Skip the pictures. Transcribe the rest of the data below without changing a word.

_Material provided_:

Start

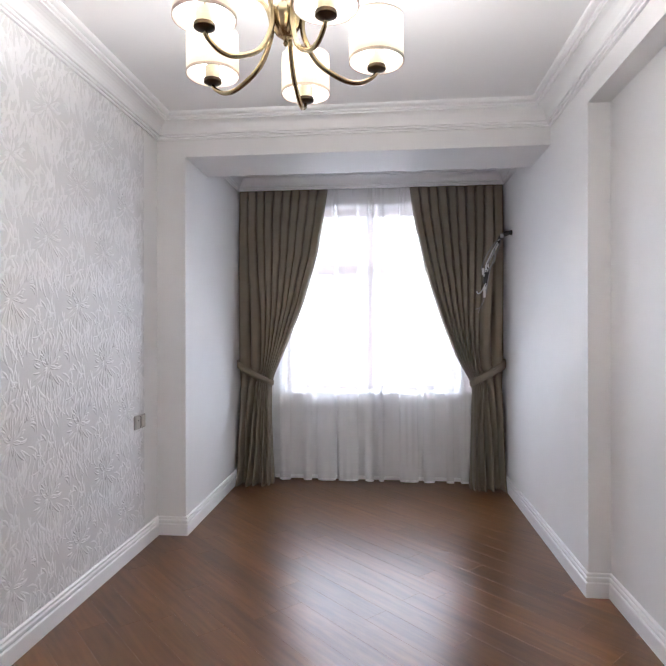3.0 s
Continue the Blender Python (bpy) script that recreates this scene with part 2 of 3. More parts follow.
def tube(points, radius, sides=8, bm=None, flat=1.0):
    """A round bar along points; radius may be a function of 0..1; flat squeezes it sideways."""
    bm = bm or bmesh.new()
    n = len(points)
    rings, up = [], None
    for i, p in enumerate(points):
        d = (points[min(i + 1, n - 1)] - points[max(i - 1, 0)]).normalized()
        if up is None:
            up = d.orthogonal().normalized() if abs(d.y) > 0.9 else Vector((0, 1, 0)).cross(d).normalized()
        up = (up - d * up.dot(d)).normalized()
        side = d.cross(up)
        r = radius(i / (n - 1)) if callable(radius) else radius
        rings.append([bm.verts.new(p + (up * math.cos(a) + side * math.sin(a) * flat) * r)
                      for a in [2 * math.pi * k / sides for k in range(sides)]])
    for a, b in zip(rings, rings[1:]):
        for k in range(sides):
            bm.faces.new((a[k], a[(k + 1) % sides], b[(k + 1) % sides], b[k]))
    bm.faces.new(rings[0])
    bm.faces.new(rings[-1])
    return bm


def lathe(profile, sides=28, at=(0, 0, 0), closed=False):
    """A turned form from (radius, height); an open shell, or a closed ring section."""
    bm = bmesh.new()
    rings = []
    for r, z in profile:
        if r < 1e-5:
            rings.append([bm.verts.new((at[0], at[1], at[2] + z))])
        else:
            rings.append([bm.verts.new((at[0] + r * math.cos(2 * math.pi * k / sides), at[1] + r * math.sin(2 * math.pi * k / sides), at[2] + z)) for k in range(sides)])
    pairs = list(zip(rings, rings[1:])) + ([(rings[-1], rings[0])] if closed else [])
    for a, b in pairs:
        for k in range(sides):
            j = (k + 1) % sides
            if len(a) == 1:
                bm.faces.new((a[0], b[j], b[k]))
            elif len(b) == 1:
                bm.faces.new((a[k], a[j], b[0]))
            else:
                bm.faces.new((a[k], a[j], b[j], b[k]))
    return bm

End

_Result of the task_:
3.0 s
Continue the Blender Python (bpy) script that recreates this scene with part 2 of 3. More parts follow.
def tube(points, radius, sides=8, bm=None, flat=1.0):
    """A round bar along points; radius may be a function of 0..1; flat squeezes it sideways."""
    bm = bm or bmesh.new()
    n = len(points)
    rings, up = [], None
    for i, p in enumerate(points):
        d = (points[min(i + 1, n - 1)] - points[max(i - 1, 0)]).normalized()
        if up is None:
            up = d.orthogonal().normalized() if abs(d.y) > 0.9 else Vector((0, 1, 0)).cross(d).normalized()
        up = (up - d * up.dot(d)).normalized()
        side = d.cross(up)
        r = radius(i / (n - 1)) if callable(radius) else radius
        rings.append([bm.verts.new(p + (up * math.cos(a) + side * math.sin(a) * flat) * r)
                      for a in [2 * math.pi * k / sides for k in range(sides)]])
    for a, b in zip(rings, rings[1:]):
        for k in range(sides):
            bm.faces.new((a[k], a[(k + 1) % sides], b[(k + 1) % sides], b[k]))
    bm.faces.new(rings[0])
    bm.faces.new(rings[-1])
    return bm


def lathe(profile, sides=28, at=(0, 0, 0), closed=False):
    """A turned form from (radius, height); an open shell, or a closed ring section."""
    bm = bmesh.new()
    rings = []
    for r, z in profile:
        if r < 1e-5:
            rings.append([bm.verts.new((at[0], at[1], at[2] + z))])
        else:
            rings.append([bm.verts.new((at[0] + r * math.cos(2 * math.pi * k / sides), at[1] + r * math.sin(2 * math.pi * k / sides), at[2] + z)) for k in range(sides)])
    pairs = list(zip(rings, rings[1:])) + ([(rings[-1], rings[0])] if closed else [])
    for a, b in pairs:
        for k in range(sides):
            j = (k + 1) % sides
            if len(a) == 1:
                bm.faces.new((a[0], b[j], b[k]))
            elif len(b) == 1:
                bm.faces.new((a[k], a[j], b[0]))
            else:
                bm.faces.new((a[k], a[j], b[j], b[k]))
    return bm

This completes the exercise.